● **Goal**:
Check each line of the records below and collect those that include the word "with".
########
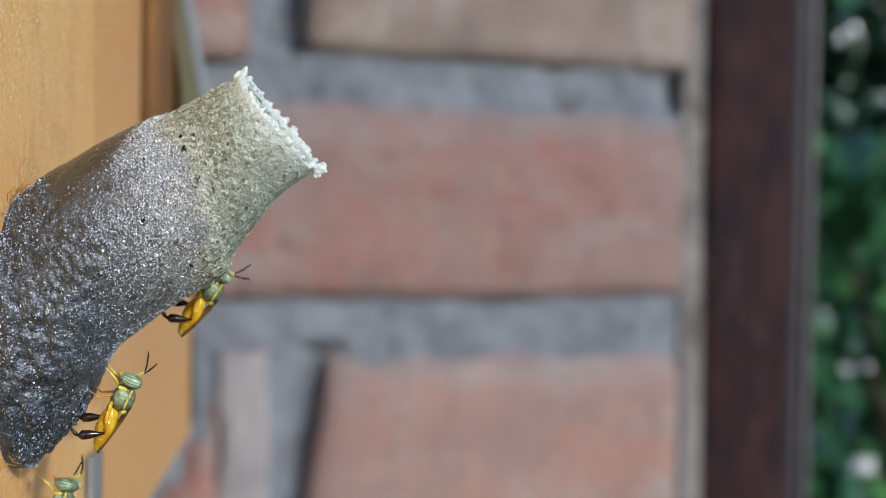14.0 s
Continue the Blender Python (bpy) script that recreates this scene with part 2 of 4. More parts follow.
    n.link(blend_in.outputs[0], both.inputs[2])
    n.link(both.outputs[0], n.tree.nodes["Material Output"].inputs["Surface"])
    return mat


def grain_material(name, dark, lite, rough, shine=0.6):
    """Small grains, each a tint of its own between two colours."""
    n = Nodes(name)
    geo = n.tree.nodes.new("ShaderNodeNewGeometry")
    return n.finish(n.mix(geo.outputs["Random Per Island"], dark, lite), rough, None, Specular_IOR_Level=shine)


def plain(name, colour, rough=0.5, spread=0.25, scale=900.0, relief=0.0, relief_scale=3000.0, metal=0.0, **more):
    n = Nodes(name)
    dark = tuple(v * (1 - spread) for v in colour)
    lite = tuple(min(1, v * (1 + spread)) for v in colour)
    c = n.mix(n.ramp(n.noise(scale, 4), (0.3, (0, 0, 0)), (0.7, (1, 1, 1))), dark, lite)
    nm = n.bump(n.noise(relief_scale, 3), relief, 0.0002) if relief else None
    return n.finish(c, rough, nm, metal, **more)


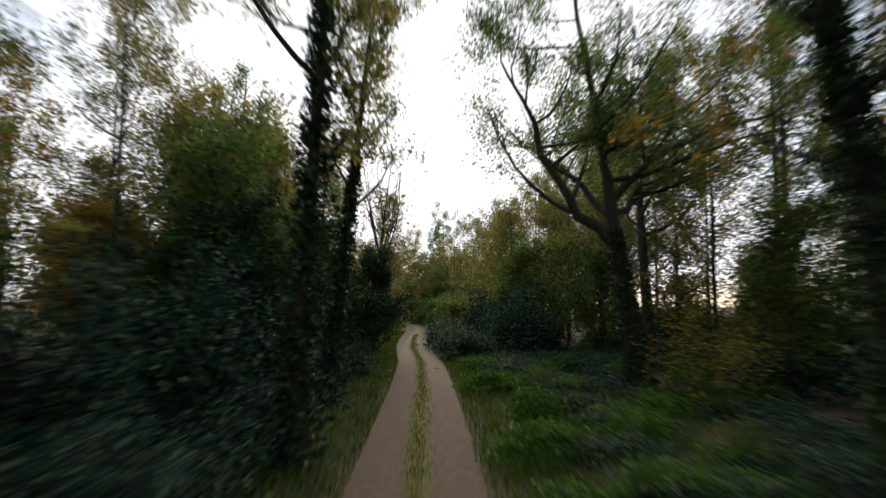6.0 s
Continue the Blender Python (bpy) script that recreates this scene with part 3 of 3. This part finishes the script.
# a thin belt of mixed trees before the open land
for y in np.arange(18, 62, 8.5):
    put(rnd.choice((0, 2, 1)), 11.4 + rnd.uniform(-0.9, 0.9), y, 0.95)
    put(rnd.choice((5, 3, 4)), 17.0 + rnd.uniform(-1.5, 1.5), y + 2.0, 0.9)
for y in np.arange(62, 92, 7.0):
    put(1, 9.4 + rnd.uniform(-0.8, 0.8), y, 0.9)
for x, y, k in ((8.6, 55.8, 3), (12.0, 58.5, 2), (-12.8, 26.4, 4), (-15, 31, 3), (-16.5, 34, 4), (-14.5, 24, 3), (-17, 38, 3), (-19.5, 41, 4), (-22, 44, 3), (-15.8, 40.5, 4), (-20, 37, 3)):
    put(k, x, y, 0.85)
for x, y, k, s in ((-3.3, 83.0, 3, 0.6), (-4.2, 79.5, 3, 0.7), (-4.6, 88.0, 3, 0.8), (-5.2, 56.5, 3, 1.1)):
    plan[k].append((x + centre(y), y, y * 37.0, s, s))


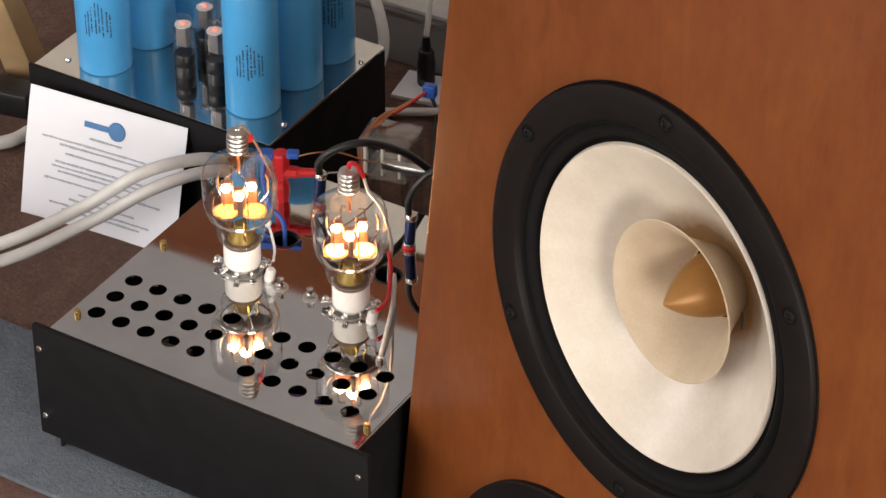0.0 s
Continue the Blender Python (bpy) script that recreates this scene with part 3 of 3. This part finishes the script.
cable("white_cable", [(-0.3407, -0.0144, 0.0060), (-0.2239, 0.0276, 0.0140), (-0.1465, 0.0379, 0.0440), (-0.1098, 0.0886, 0.0580), (-0.0750, 0.1081, 0.0860), (-0.0560, 0.1409, 0.0850), (-0.0463, 0.1638, 0.0720), (-0.0387, 0.1737, 0.0400), (-0.0327, 0.1773, 0.0060)], 0.0044, WHITE_RUBBER, "thick white cable arching over to the rear of the amplifier")
cable("white_cable", [(-0.3291, -0.0357, 0.0060), (-0.2232, 0.0173, 0.0080), (-0.1507, 0.0415, 0.0260), (-0.1068, 0.0895, 0.0460), (-0.0670, 0.1089, 0.0760), (-0.0469, 0.1414, 0.0780), (-0.0362, 0.1642, 0.0660), (-0.0276, 0.1741, 0.0350), (-0.0226, 0.1773, 0.0060)], 0.0044, WHITE_RUBBER, "thick white cable arching over to the rear of the amplifier")
cable("white_cable", [(-0.5, 0.2, 0.005), (-0.3133, 0.1473, 0.0050), (-0.2571, 0.1787, 0.0060), (-0.2454, 0.2126, 0.0060), (-0.2319, 0.2788, 0.0050)], 0.005, WHITE_RUBBER, "white cable lying on the carpet")


PLUG = (0.0298, 0.1212)


def build_test_plug():
    root = thing("test_plug", pose(PLUG[0], PLUG[1], 0, 0, 0, 27) @ pose(-PLUG[0], -PLUG[1], 0), "red stacked test plugs with a blue clip by the wire hole", "plug")
    x, y = PLUG
    part("upright_plug", lathe([(0.0, 0.0), (0.0042, 0.0), (0.0052, 0.004), (0.0056, 0.011), (0.0044, 0.0145), (0.0044, 0.0175), (0.0058, 0.0195), (0.0058, 0.0355), (0.005, 0.037), (0.0, 0.037)], 8, m=Matrix.Translation((x, y, TOP)) @ pose(0, 0, 0, 0, 0, 20)), RED, root, "red plastic plug", smooth=False)
    part("side_plug", lathe([(0.0, -0.01), (0.004, -0.01), (0.0044, -0.002), (0.0042, 0.01), (0.0032, 0.012), (0.003, 0.024), (0.0018, 0.026), (0.0, 0.026)], 8, m=Matrix.Translation((x, y - 0.001, TOP + 0.0228)) @ pose(0, 0, 0, 0, 90, 0)), RED, root, "red plastic plug", smooth=False)
    part("clip", box((0.011, 0.008, 0.005), (x - 0.01, y, TOP + 0.0350), 0.001), BLUE, root, "blue plastic clip")
    part("clip", box((0.008, 0.007, 0.004), (x + 0.008, y, TOP + 0.0360), 0.001), BLUE, root, "blue plastic clip")
    back = root.matrix_world.inverted()
    way = [(x - 0.009, y - 0.004, TOP + 0.034), (x - 0.006, y - 0.012, TOP + 0.022), (x + 0.008, y - 0.024, TOP + 0.012), (0.0500, 0.0930, TOP + 0.006), (0.0555, 0.0855, TOP - 0.012)]
    part("lead", sweep([back @ Vector(p) for p in way], 0.0015, 8), BLUE, root, "blue wire")
    part("pin", sweep([(x + 0.025, y - 0.001, TOP + 0.0228), (x + 0.032, y, TOP + 0.023), (x + 0.038, y, TOP + 0.0235)], 0.0006, 8), NICKEL, root, "bare pin")


build_test_plug()
cable("lead_wire", [(0.0606, 0.0608, 0.125), (0.0628, 0.0600, 0.1215), (0.0650, 0.0588, 0.117), (0.0684, 0.0561, 0.111), (0.0720, 0.0490, 0.108)], 0.0009, WHITE_RUBBER, "thin white lead rising from a boot on the top plate", 8)
cable("lead_wire", [(0.0500, 0.0490, 0.1995), (0.0530, 0.0505, 0.2005), (0.0535, 0.0570, 0.190), (0.0540, 0.0660, 0.172), (0.0580, 0.0720, 0.150), (0.0606, 0.0660, 0.134), (0.0606, 0.0608, 0.125)], 0.0008, BROWN_WIRE, "thin brown lead from the tube cap", 8)
tagged(part("bead", lathe([(0.0, -0.0026), (0.0018, -0.002), (0.0026, 0.0), (0.0018, 0.002), (0.0, 0.0026)], 14, m=Matrix.Translation((0.0606, 0.0608, 0.1255))), CERAMIC), "small white insulating bead on the tube lead", "bead")
tagged(part("red_bead", lathe([(0.0, -0.003), (0.002, -0.0026), (0.0024, 0.0), (0.002, 0.0026), (0.0, 0.003)], 12, m=Matrix.Translation((0.0528, 0.0560, 0.1895))), RED), "small red sleeve bead on the tube lead", "bead")


def build_lead_plug(at, label):
    root = thing("wire_terminal", Matrix.Translation(at) @ pose(0, 0, 0, 0, 14, 0) @ Matrix.Scale(0.78, 4), label, "terminal")
    part("boot", lathe([(0.0, 0.0), (0.0038, 0.0004), (0.0042, 0.004), (0.004, 0.011), (0.0026, 0.013), (0.0, 0.0132)], 16), WHITE_RUBBER, root)
    part("collar", lathe([(0.0044, 0.003), (0.0046, 0.004), (0.0044, 0.005)], 16), CERAMIC, root)


build_lead_plug((0.0715, 0.0440, TOP), "small white rubber boot standing on the top plate")
build_lead_plug((0.1490, 0.0400, TOP), "small white rubber boot beside the tube socket")


def build_grid_wire():
    root = thing("tube_lead", pose(0, 0, 0), "red and white sleeved wires looping from the tube cap", "wire")
    top = [(0.1305, 0.0470, 0.2000), (0.1320, 0.0470, 0.2040), (0.1350, 0.0500, 0.2015), (0.1378, 0.0520, 0.1930)]
    part("red_sleeve", sweep(top, 0.0015, 10), RED, root, "red insulating sleeve")
    part("wire", sweep([top[-1], (0.1401, 0.0540, 0.182), (0.1449, 0.0590, 0.170), (0.1473, 0.0646, 0.150), (0.1434, 0.0736, 0.130), (0.1365, 0.0820, 0.110), (0.1318, 0.0875, 0.088)], 0.0011, 10), WHITE_RUBBER, root, "white wire")
    part("red_wire", sweep([(0.1330, 0.0875, 0.086), (0.1390, 0.0790, 0.112), (0.1425, 0.0715, 0.127), (0.1450, 0.0700, 0.118), (0.1500, 0.0600, 0.108), (0.1545, 0.0490, 0.108), (0.1535, 0.0400, 0.107)], 0.0013, 10), RED, root, "red wire")
    part("white_wire", sweep([(0.1340, 0.0865, 0.086), (0.1420, 0.0780, 0.106), (0.1500, 0.0660, 0.107), (0.1570, 0.0520, 0.103), (0.1670, 0.0280, 0.100), (0.1735, 0.0120, 0.0975)], 0.0014, 10), WHITE_RUBBER, root, "white wire")
    part("wire_pin", lathe([(0.0, 0.0), (0.0026, 0.0), (0.0026, 0.0022), (0.0016, 0.003), (0.0, 0.0034)], 14, m=Matrix.Translation((0.1739, 0.0112, TOP))), NICKEL, root, "small bright terminal pin")


build_grid_wire()


def build_rca(x, y, z, turn):
    root = thing("cable_plug", Matrix.Translation((x, y, z)) @ pose(0, 0, 0, turn, 4, 0), "navy anodised metal cable plugs with silver collars", "plug")
    part("barrel", lathe([(0.0, 0.0), (0.0034, 0.0), (0.0036, 0.001), (0.0036, 0.022), (0.0032, 0.023), (0.0, 0.023)], 20), NAVY, root, "navy anodised barrel")
    part("collar", lathe([(0.0037, 0.0225), (0.0041, 0.0232), (0.0041, 0.0256), (0.0034, 0.0266), (0.0, 0.0268)], 20), NICKEL, root, "polished silver collar")
    part("red_band", lathe([(0.0037, 0.0), (0.0043, 0.0004), (0.0043, 0.002), (0.0037, 0.0024)], 20), RED, root, "thin red band")
    part("silver_band", lathe([(0.0037, 0.0024), (0.0041, 0.0028), (0.0041, 0.004), (0.0037, 0.0044)], 20), NICKEL, root)


build_rca(0.1274, 0.1195, TOP, 0)
cable("black_cable", [(0.1273, 0.1193, 0.1215), (0.1280, 0.1189, 0.1340), (0.1334, 0.1218, 0.1460), (0.1430, 0.1288, 0.1550), (0.1625, 0.1409, 0.1540), (0.1882, 0.1932, 0.1160), (0.2045, 0.2890, 0.0050)], 0.0022, DARK, "black cable rising from the plugs")
build_rca(0.0540, 0.1281, TOP, 0)
cable("black_cable", [(0.0554, 0.1271, 0.1215), (0.0561, 0.1268, 0.1320), (0.0673, 0.1320, 0.1430), (0.0818, 0.1428, 0.1460), (0.0947, 0.1647, 0.1310), (0.1027, 0.1851, 0.1080)], 0.0026, DARK, "black cable arching from the plug")


def build_clamp():
    root = thing("plastic_holder", pose(0.0636, 0.1990, 0.0, 0, 0, 12), "clear plastic clamp with braided copper wires and a metal bar", "clamp")
    zb = 0.076
    for sx in (-0.017, 0.017):
        part("side", box((0.0022, 0.03, 0.034), (sx, 0, zb + 0.022), 0.0008), CLEAR, root)
    part("plate", box((0.034, 0.03, 0.0024), (0, 0, zb + 0.038), 0.0008), CLEAR, root)
    part("plate", box((0.034, 0.03, 0.0024), (0, 0, zb + 0.012), 0.0008), CLEAR, root)
    for sx in (-0.012, 0.0, 0.012):
        part("rib", box((0.0022, 0.004, 0.022), (sx, -0.014, zb + 0.026), 0.0006), CERAMIC, root, "whitish plastic rib")
    for sx, sy in ((-0.015, -0.012), (0.015, -0.012), (-0.015, 0.012), (0.015, 0.012)):
        part("peg", lathe([(0.0, 0.0), (0.0028, 0.002), (0.0032, zb + 0.012), (0.0022, zb + 0.03), (0, zb + 0.031)], 10, m=Matrix.Translation((sx, sy, 0))), CLEAR, root)
    part("metal_bar", box((0.04, 0.006, 0.0055), (0.021, -0.018, zb + 0.027), 0.0008), ALU, root, "bare metal bar")
    rng = random.Random(3)
    for k in range(6):
        o = [0.004 * (rng.random() - 0.5) for _ in range(6)]
        part("braid", sweep([(-0.013 + o[0], -0.013, zb + 0.012 + o[1]), (-0.019 + o[2], -0.005, zb + 0.03), (-0.009 + o[3], 0.01, zb + 0.042 + o[4]), (-0.002, 0.026 + o[5], zb + 0.043), (0.006, 0.04, zb + 0.044)], 0.0008, 6), COPPER, root, "braided copper wire")
    part("red_wire", sweep([(-0.004, 0.018, zb + 0.042), (0.002, 0.032, zb + 0.043), (0.01, 0.046, zb + 0.046)], 0.0011, 8), RED, root, "red wire")
    part("tape", box((0.009, 0.006, 0.009), (0.011, 0.047, zb + 0.046), 0.001), BLUE, root, "blue tape flag")


build_clamp()
cable("thin_wire", [(0.0343, 0.1290, 0.1260), (0.0450, 0.1353, 0.1295), (0.0553, 0.1487, 0.1260), (0.0666, 0.1626, 0.1160), (0.0737, 0.1810, 0.1040)], 0.0005, COPPER, "thin bare wire running from the red plug", 6)


def build_plank():
    tagged(part("wooden_leg", box((0.021, 0.034, 0.5), (0, 0, 0.25), 0.0015), PINE), "pale pine wooden leg standing on the carpet", "wooden leg").matrix_world = pose(-0.2985, 0.2704, 0.0, 8, -13, 25)
    tagged(part("dark_bar", box((0.5, 0.024, 0.02), (0, 0, 0.01), 0.002), DARK), "black painted bar lying on the carpet", "bar").matrix_world = pose(-0.51, 0.18, 0.0, 0, 0, 12)


build_plank()


def build_back_clutter():
    root = thing("grey_equipment_case", pose(-0.007, 0.575, 0.0, 0, 0, 2), "dark grey metal equipment case with a paler top on the floor", "equipment case")
    part("body", box((0.62, 0.29, 0.048), (0, 0, 0.025), 0.0015), GREY_BOX, root, "dark grey enamelled case")
    part("lid", box((0.624, 0.294, 0.004), (0, 0, 0.0512), 0.0012), LID_GREY, root, "pale grey lid")
    part("trim", box((0.62, 0.002, 0.003), (0, -0.1462, 0.044), 0.0005), ALU, root, "thin aluminium strip")
    jack = thing("jack_connector", pose(-0.0384, 0.4100, 0.0045, 0, 0, 0), "black cylindrical cable connector standing on a paper slip", "connector")
    part("shell", lathe([(0.0, 0.0), (0.0066, 0.0), (0.0068, 0.001), (0.0068, 0.02), (0.006, 0.0215), (0.006, 0.027), (0.0045, 0.029), (0.0, 0.03)], 20), DARK, jack)
    part("strain_relief", lathe([(0.0035, 0.029), (0.0032, 0.036), (0.002, 0.042), (0, 0.042)], 12), DARK, jack)
    part("cord", sweep([(0, 0, 0.04), (0.0, 0.004, 0.06), (-0.003, 0.012, 0.1), (-0.012, 0.02, 0.16), (-0.03, 0.04, 0.24), (-0.07, 0.12, 0.3), (-0.2, 0.25, 0.28)], 0.0024, 8), WHITE_RUBBER, jack, "whitish cord")
    cable("grey_tube", [(-0.3, 0.6, 0.057), (-0.2, 0.5, 0.085), (-0.1662, 0.4760, 0.1050), (-0.1195, 0.4304, 0.1000), (-0.0835, 0.4065, 0.0750), (-0.0624, 0.3899, 0.0450), (-0.0610, 0.3732, 0.0220), (-0.0739, 0.3540, 0.0060), (-0.1145, 0.3508, 0.0050)], 0.0042, WHITE_RUBBER, "whitish grey hose looping behind the power supply")
    cable("thin_cable", [(-0.0359, 0.4006, 0.0120), (-0.0144, 0.3842, 0.0040), (0.0083, 0.3451, 0.0030), (0.0527, 0.2784, 0.0030), (0.1063, 0.2232, 0.0030)], 0.0014, DARK, "thin black cable lying on the floor")
    cable("thin_cable", [(0.0256, 0.4010, 0.0030), (0.0281, 0.3562, 0.0030), (0.0566, 0.3005, 0.0030), (0.1153, 0.2452, 0.0030)], 0.0014, DARK, "thin black cable lying on the floor")
    tagged(part("white_paper", box((0.07, 0.036, 0.004), (0, 0, 0.002), 0.0008), PAPER), "small white paper slip on the floor", "paper").matrix_world = pose(-0.0218, 0.4080, 0.0, 0, 0, 10)
    cable("white_rod", [(-0.0535, 0.3540, 0.0050), (-0.0239, 0.3718, 0.0050), (0.0255, 0.4031, 0.0050), (0.0750, 0.4345, 0.0050)], 0.0032, WHITE_RUBBER, "white cable lying straight on the floor")


build_back_clutter()


# added out of view: gives the steel tops their brown and cream reflections
def build_sideboard():
    root = thing("sideboard", pose(-0.4, 1.0, 0.0, 0, 0, 3), "unseen stand-in sideboard, cream with a thick brown top, added for its reflection", "sideboard")
    part("carcass", box((1.1, 0.4, 0.65), (0, 0, 0.355), 0.003), CREAM, root)
    part("top", box((1.14, 0.43, 0.09), (0, 0, 0.727), 0.004), WOOD, root, "thick brown veneered top")
    for x in (-0.5, 0.5):
        part("plinth", box((0.06, 0.36, 0.03), (x, 0, 0.015), 0.002), DARK, root)
    for x in (-0.275, 0.275):
        door = part("door", box((0.53, 0.018, 0.62), (x, -0.21, 0.36), 0.002), CREAM, root)
        part("knob", lathe([(0.0, 0.0), (0.006, 0.0), (0.006, 0.01), (0.011, 0.016), (0.0, 0.022)], 16, m=Matrix.Translation((x * 0.25, -0.219, 0.4)) @ pose(0, 0, 0, 90)), BRASS, door)


build_sideboard()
########
● **Solution below**:
Continue the Blender Python (bpy) script that recreates this scene with part 2 of 4. More parts follow.
Continue the Blender Python (bpy) script that recreates this scene with part 3 of 3. This part finishes the script.
Continue the Blender Python (bpy) script that recreates this scene with part 3 of 3. This part finishes the script.
    root = thing("test_plug", pose(PLUG[0], PLUG[1], 0, 0, 0, 27) @ pose(-PLUG[0], -PLUG[1], 0), "red stacked test plugs with a blue clip by the wire hole", "plug")
    root = thing("cable_plug", Matrix.Translation((x, y, z)) @ pose(0, 0, 0, turn, 4, 0), "navy anodised metal cable plugs with silver collars", "plug")
    root = thing("plastic_holder", pose(0.0636, 0.1990, 0.0, 0, 0, 12), "clear plastic clamp with braided copper wires and a metal bar", "clamp")
    root = thing("grey_equipment_case", pose(-0.007, 0.575, 0.0, 0, 0, 2), "dark grey metal equipment case with a paler top on the floor", "equipment case")
    root = thing("sideboard", pose(-0.4, 1.0, 0.0, 0, 0, 3), "unseen stand-in sideboard, cream with a thick brown top, added for its reflection", "sideboard")